Страница 17 из 33
«Суды Божий» велись на Руси с незапамятных времен. Еще Перун-громовник, грозный повелитель огней небесных и дожденосных туч, призывался в свидетели-судьи их. Каратель злой нечисти, переходившей пути-дороги труду народа-пахаря, он являлся и бичом людских пороков и преступлений. Огню и воде, этим находившимся под его властью стихиям, придавалась сила обличения лжи. Потому-то и обращались наши отдаленнейшие предки в затруднительных случаях к их нелицеприятному посредничеству. Как и у других соседних народов — не только славян, а и немцев, — огненное испытание виновности и правоты подсудимых производилось в древней Руси таким образом. Обвиняемый должен был пройти голыми ногами по раскаленному железу: народ верил, что в случае невиновности всякий человек сделает это без вреда для себя. Судимый водою должен был или достать камень со дна котла с кипящей водою, или войти в реку в самом широком месте ее и плыть к другому берегу. Виноватого должна была утопить, в последнем случае, сама его кривда. Зачастую бывало так, что обвиняемые, страшась кары небесной, сознавались в своих повинностях и соглашались лучше нести наказание от судей земных, чем погибнуть от суда Божия. Впоследствии, с течением времени, испытание стало производиться более легким способом — бросанием на воду жребиев, по которым и решался суд.
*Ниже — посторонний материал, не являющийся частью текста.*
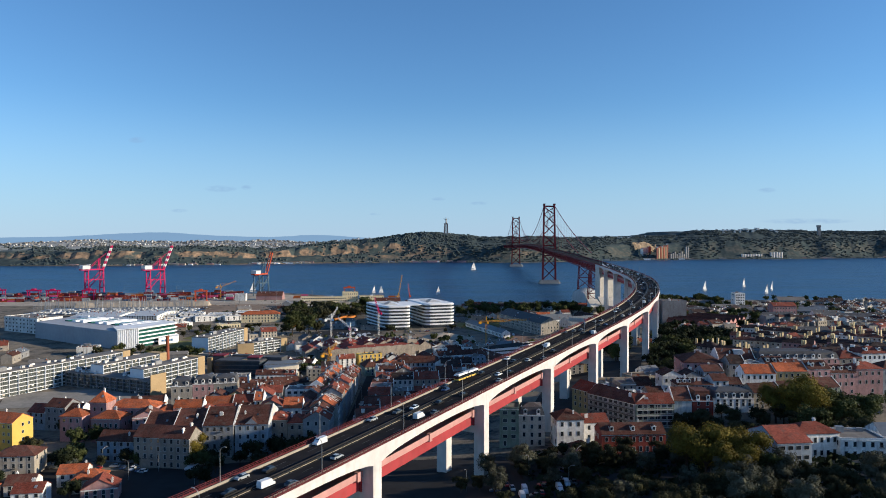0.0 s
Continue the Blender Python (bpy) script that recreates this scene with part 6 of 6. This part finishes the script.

Следы существования «судов Божиих» на Руси сохранились как в некоторых памятниках древнерусской письменности («Русская Правда»[16] и др.), так и в изустном народном письменном слове, занесенном на скрижали истории литературы «калитами»-народоведами. В захолустных уголках северо-восточного края и до сих пор еще кое-где прибегают к подобию Божьего суда: заставляют заподозренных в краже целовать дуло заряженного ружья, дают двоим тяжущимся зажженные лучины одинаковой величины и следят: чья сгорит раньше, тот и считается обвиненным. Каких-нибудь шестьдесят — семьдесят лет тому назад были, по соседству с чувашской или мордовской округою, и такие русские деревни, где существовал обычай бросать в мельничный пруд старых баб, заподозренных в колдовстве. Если брошенная начинала идти ко дну, это считалось ее оправданием, и ее спешили спасти, а если не тонула, то признавалась за ведьму — виновницу какой-либо «напущенной» на деревню беды. «Ведьму — колдунью вода не принимает!» — можно и теперь слышать отголоск этого обычая в народной крылатой молви.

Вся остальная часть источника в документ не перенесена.